§ **Written task**
Your task is to repeat only the lines from the one with "scene.camera, scene.frame_end = cam, frame(seconds)" through the one with "# ---- scene", exactly as they stand, both ends included.

§ **Data entries**
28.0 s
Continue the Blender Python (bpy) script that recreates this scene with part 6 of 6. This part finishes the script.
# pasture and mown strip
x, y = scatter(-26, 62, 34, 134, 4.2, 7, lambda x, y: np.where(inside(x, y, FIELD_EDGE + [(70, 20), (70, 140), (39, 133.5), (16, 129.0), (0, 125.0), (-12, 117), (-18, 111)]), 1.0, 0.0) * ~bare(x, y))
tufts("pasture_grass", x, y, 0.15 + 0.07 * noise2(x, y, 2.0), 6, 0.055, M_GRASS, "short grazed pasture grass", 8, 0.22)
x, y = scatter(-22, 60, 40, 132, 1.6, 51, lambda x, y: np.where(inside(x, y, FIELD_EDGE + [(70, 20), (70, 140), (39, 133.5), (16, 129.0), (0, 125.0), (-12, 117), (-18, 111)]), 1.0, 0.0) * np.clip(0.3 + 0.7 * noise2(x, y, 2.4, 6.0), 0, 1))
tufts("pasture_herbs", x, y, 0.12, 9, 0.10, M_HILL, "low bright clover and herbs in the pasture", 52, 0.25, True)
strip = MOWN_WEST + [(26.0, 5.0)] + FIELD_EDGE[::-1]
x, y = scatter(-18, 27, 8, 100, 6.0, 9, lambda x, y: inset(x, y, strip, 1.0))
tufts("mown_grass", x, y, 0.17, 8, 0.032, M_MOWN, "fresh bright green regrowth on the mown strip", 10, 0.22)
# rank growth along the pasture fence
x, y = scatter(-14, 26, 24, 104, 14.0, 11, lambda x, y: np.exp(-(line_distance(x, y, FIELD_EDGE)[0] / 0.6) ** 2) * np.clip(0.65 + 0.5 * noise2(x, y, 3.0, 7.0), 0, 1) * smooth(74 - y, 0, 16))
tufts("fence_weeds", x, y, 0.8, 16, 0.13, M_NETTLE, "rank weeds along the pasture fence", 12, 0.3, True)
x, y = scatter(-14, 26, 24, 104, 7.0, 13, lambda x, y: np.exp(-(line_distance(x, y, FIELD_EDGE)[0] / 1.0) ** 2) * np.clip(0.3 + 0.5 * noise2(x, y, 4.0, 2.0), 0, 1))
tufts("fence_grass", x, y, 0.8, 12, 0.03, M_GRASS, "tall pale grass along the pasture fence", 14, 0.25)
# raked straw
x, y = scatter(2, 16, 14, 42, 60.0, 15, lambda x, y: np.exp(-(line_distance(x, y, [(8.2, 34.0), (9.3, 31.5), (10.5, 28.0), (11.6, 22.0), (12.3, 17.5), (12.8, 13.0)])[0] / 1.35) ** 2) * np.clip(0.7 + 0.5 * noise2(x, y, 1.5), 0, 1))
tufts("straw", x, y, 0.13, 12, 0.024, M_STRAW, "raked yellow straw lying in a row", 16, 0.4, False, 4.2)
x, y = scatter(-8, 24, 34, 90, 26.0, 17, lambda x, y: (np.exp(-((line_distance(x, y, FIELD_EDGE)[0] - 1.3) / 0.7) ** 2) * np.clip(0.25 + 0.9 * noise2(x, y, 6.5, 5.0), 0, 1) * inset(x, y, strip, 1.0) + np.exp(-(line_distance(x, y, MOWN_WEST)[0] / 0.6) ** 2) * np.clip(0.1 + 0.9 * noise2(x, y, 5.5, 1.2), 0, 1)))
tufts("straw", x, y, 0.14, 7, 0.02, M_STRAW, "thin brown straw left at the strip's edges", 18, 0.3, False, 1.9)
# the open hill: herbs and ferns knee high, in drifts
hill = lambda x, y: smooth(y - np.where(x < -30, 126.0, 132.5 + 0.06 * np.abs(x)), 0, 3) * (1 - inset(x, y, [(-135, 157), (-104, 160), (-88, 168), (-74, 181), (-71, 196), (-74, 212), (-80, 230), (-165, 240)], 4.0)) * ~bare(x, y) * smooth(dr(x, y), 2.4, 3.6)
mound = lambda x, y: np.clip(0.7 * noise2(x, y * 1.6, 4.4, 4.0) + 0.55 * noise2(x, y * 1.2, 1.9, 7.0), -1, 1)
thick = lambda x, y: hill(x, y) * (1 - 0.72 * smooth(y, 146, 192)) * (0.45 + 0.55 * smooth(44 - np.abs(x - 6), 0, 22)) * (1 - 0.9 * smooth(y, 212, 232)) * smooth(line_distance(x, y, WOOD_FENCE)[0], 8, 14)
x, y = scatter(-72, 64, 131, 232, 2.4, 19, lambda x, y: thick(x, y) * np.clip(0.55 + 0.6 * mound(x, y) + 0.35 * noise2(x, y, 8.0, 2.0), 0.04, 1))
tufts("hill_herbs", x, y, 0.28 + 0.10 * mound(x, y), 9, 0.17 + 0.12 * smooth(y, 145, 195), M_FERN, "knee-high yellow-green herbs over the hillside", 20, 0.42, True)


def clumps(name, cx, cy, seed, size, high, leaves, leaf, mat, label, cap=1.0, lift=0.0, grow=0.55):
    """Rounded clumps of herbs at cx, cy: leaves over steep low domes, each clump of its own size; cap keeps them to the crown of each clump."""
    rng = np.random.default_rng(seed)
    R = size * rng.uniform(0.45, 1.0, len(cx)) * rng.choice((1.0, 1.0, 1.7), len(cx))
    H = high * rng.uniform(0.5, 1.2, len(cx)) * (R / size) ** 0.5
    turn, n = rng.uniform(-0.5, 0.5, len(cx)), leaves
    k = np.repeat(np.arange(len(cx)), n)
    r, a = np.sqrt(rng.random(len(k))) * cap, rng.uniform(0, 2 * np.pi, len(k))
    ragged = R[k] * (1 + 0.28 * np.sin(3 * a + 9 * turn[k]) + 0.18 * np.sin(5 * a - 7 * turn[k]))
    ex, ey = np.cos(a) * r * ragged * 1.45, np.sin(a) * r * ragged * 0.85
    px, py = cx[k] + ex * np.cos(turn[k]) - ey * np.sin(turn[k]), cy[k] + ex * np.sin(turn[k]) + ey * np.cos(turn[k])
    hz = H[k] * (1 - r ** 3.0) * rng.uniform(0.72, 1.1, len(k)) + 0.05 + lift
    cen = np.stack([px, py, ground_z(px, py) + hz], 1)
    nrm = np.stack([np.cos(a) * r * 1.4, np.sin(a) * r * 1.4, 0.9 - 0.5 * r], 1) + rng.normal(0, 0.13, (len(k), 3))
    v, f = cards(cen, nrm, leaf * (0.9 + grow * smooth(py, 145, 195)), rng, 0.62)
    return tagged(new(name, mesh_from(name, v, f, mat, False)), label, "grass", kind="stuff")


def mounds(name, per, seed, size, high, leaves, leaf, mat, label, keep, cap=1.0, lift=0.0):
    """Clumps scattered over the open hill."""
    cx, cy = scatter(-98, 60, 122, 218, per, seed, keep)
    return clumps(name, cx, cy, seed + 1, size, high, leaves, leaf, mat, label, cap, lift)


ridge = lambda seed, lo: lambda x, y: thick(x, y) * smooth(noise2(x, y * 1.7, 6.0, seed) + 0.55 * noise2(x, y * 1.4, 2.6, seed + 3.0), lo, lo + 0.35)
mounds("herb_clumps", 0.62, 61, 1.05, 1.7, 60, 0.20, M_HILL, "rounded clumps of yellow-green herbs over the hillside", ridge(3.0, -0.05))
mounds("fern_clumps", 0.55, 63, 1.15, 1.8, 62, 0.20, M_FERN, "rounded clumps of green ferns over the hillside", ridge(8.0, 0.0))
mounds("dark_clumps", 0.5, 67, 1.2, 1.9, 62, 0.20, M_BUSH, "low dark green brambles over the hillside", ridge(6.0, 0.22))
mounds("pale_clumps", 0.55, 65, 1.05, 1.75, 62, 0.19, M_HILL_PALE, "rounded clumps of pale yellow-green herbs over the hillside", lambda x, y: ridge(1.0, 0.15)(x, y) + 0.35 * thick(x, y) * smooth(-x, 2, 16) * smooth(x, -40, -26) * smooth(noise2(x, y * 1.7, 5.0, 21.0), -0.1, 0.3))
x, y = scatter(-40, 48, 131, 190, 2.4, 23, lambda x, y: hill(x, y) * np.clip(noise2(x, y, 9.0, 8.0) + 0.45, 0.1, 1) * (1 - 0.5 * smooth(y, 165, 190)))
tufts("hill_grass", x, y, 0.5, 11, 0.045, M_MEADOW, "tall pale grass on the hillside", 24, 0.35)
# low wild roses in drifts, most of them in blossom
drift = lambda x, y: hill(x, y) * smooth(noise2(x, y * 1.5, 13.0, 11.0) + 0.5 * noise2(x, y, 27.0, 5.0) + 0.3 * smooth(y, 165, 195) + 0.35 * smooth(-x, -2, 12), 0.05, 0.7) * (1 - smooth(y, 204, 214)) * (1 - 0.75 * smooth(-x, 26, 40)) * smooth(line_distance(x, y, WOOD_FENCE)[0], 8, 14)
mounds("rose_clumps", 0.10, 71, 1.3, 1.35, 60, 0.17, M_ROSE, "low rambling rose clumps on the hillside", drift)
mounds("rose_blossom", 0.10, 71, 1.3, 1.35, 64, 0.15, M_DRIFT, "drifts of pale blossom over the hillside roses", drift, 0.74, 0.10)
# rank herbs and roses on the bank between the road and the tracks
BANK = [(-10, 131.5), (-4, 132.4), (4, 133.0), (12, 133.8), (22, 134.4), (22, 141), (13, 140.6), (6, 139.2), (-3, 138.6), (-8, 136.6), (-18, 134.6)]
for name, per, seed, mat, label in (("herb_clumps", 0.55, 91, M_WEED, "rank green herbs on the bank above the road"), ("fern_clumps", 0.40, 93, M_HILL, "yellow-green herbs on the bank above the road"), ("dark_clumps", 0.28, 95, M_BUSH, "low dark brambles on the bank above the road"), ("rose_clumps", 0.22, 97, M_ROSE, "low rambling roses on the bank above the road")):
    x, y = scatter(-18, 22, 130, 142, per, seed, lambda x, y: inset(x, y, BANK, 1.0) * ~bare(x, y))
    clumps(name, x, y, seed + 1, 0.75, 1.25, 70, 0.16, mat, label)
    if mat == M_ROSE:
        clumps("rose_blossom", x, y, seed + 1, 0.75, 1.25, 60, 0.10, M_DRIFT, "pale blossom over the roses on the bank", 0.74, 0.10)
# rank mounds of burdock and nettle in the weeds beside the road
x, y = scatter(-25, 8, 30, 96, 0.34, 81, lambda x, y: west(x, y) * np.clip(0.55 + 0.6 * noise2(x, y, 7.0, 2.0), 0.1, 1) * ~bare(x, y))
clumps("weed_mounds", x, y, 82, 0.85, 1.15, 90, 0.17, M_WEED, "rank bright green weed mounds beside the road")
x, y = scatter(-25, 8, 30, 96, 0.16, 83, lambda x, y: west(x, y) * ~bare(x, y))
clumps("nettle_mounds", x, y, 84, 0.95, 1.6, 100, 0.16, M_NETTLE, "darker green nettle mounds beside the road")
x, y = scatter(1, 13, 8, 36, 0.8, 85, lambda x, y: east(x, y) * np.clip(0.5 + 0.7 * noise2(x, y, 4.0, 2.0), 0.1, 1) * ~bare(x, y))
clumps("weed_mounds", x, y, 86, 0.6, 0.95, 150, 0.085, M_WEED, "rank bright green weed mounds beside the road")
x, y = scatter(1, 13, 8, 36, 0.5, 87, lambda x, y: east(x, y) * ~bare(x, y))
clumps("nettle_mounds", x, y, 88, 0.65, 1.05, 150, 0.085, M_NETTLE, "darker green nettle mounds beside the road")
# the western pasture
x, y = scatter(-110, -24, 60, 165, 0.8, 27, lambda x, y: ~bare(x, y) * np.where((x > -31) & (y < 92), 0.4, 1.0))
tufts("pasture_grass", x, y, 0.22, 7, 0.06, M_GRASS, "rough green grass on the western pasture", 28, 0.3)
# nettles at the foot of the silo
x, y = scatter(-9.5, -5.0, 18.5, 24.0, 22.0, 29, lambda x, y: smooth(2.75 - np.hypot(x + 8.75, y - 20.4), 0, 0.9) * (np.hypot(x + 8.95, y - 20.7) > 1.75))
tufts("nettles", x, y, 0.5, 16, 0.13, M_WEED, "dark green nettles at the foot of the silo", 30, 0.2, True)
---
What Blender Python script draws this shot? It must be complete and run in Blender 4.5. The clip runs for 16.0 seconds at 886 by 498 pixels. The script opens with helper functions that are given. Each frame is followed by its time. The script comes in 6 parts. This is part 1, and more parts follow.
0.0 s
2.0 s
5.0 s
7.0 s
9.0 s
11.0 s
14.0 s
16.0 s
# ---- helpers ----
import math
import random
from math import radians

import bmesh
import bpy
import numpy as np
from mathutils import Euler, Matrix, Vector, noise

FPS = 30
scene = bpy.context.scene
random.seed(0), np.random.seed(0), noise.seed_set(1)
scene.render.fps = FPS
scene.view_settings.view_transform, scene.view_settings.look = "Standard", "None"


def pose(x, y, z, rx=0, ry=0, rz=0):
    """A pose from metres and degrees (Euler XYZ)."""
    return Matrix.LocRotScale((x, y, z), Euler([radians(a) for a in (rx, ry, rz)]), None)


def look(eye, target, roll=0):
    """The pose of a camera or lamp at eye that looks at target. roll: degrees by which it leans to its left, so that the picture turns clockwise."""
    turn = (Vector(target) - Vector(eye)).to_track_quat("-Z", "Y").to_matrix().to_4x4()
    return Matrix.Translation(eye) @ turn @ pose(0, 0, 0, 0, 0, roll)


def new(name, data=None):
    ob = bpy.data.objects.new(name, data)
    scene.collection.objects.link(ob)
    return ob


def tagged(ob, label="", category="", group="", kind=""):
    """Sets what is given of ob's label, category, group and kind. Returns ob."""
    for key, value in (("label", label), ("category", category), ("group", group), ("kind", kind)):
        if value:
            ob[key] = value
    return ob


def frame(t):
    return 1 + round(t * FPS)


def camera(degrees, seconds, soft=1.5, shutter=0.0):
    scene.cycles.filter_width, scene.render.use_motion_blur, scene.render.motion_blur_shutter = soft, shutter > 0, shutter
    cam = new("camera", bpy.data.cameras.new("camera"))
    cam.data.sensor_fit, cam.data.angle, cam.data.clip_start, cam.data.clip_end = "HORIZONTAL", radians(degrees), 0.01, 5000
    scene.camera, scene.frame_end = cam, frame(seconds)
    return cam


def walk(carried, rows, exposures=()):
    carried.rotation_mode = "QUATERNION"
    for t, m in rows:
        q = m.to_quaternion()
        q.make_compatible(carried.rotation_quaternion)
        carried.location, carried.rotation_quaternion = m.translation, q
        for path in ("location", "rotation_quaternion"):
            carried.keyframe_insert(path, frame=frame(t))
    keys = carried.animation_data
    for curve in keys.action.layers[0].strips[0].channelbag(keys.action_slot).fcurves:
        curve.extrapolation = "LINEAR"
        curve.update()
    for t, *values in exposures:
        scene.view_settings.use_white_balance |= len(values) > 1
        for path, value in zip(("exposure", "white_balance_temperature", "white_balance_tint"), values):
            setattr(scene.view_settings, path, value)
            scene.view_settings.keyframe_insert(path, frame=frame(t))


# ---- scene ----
==
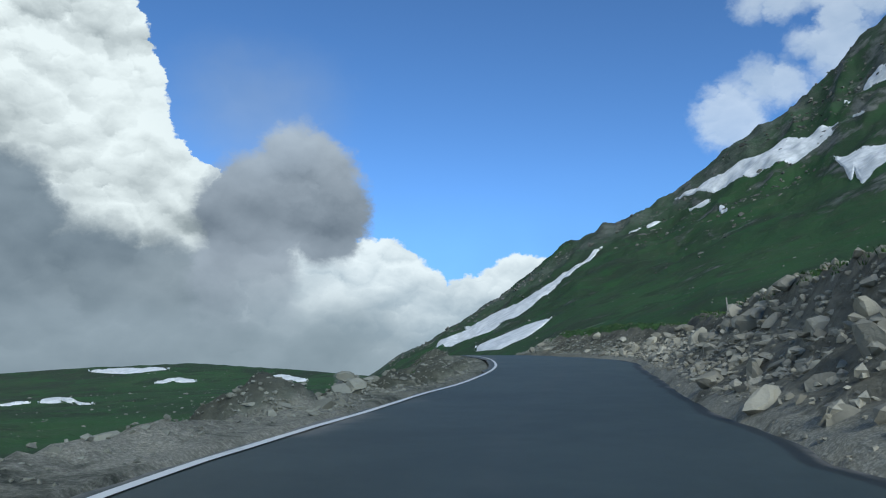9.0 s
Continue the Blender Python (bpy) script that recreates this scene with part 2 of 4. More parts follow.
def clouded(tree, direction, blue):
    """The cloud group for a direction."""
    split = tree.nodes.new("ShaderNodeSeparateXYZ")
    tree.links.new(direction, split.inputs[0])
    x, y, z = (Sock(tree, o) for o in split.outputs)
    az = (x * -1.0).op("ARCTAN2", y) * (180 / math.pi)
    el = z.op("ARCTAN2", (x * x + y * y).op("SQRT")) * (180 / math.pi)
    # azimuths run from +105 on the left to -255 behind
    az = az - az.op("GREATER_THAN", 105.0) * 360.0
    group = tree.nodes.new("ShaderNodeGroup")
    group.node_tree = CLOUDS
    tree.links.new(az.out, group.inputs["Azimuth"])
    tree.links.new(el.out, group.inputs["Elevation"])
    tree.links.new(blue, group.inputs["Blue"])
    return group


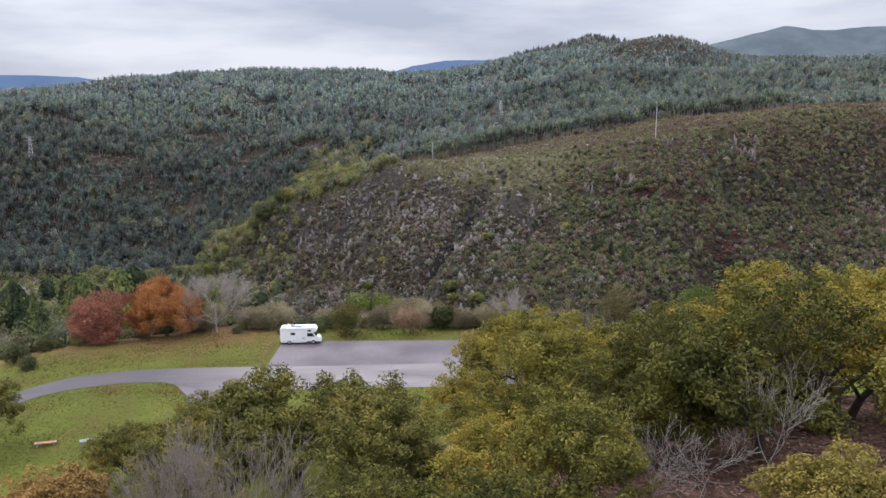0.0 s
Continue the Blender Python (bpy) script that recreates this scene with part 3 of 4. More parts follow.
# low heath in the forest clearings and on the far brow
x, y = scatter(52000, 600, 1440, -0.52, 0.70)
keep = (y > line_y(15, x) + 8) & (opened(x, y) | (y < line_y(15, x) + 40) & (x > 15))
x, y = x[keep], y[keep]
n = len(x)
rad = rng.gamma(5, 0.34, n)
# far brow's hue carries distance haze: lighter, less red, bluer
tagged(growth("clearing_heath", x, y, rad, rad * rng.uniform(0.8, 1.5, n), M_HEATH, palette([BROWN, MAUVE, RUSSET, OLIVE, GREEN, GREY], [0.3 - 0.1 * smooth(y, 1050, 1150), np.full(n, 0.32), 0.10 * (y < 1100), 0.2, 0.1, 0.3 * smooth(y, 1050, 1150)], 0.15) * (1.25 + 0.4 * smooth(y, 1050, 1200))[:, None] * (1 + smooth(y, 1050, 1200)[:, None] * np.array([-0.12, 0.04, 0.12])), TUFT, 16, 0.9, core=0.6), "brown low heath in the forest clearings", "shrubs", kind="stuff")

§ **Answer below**
    scene.camera, scene.frame_end = cam, frame(seconds)
    return cam


def walk(carried, rows, exposures=()):
    carried.rotation_mode = "QUATERNION"
    for t, m in rows:
        q = m.to_quaternion()
        q.make_compatible(carried.rotation_quaternion)
        carried.location, carried.rotation_quaternion = m.translation, q
        for path in ("location", "rotation_quaternion"):
            carried.keyframe_insert(path, frame=frame(t))
    keys = carried.animation_data
    for curve in keys.action.layers[0].strips[0].channelbag(keys.action_slot).fcurves:
        curve.extrapolation = "LINEAR"
        curve.update()
    for t, *values in exposures:
        scene.view_settings.use_white_balance |= len(values) > 1
        for path, value in zip(("exposure", "white_balance_temperature", "white_balance_tint"), values):
            setattr(scene.view_settings, path, value)
            scene.view_settings.keyframe_insert(path, frame=frame(t))


# ---- scene ----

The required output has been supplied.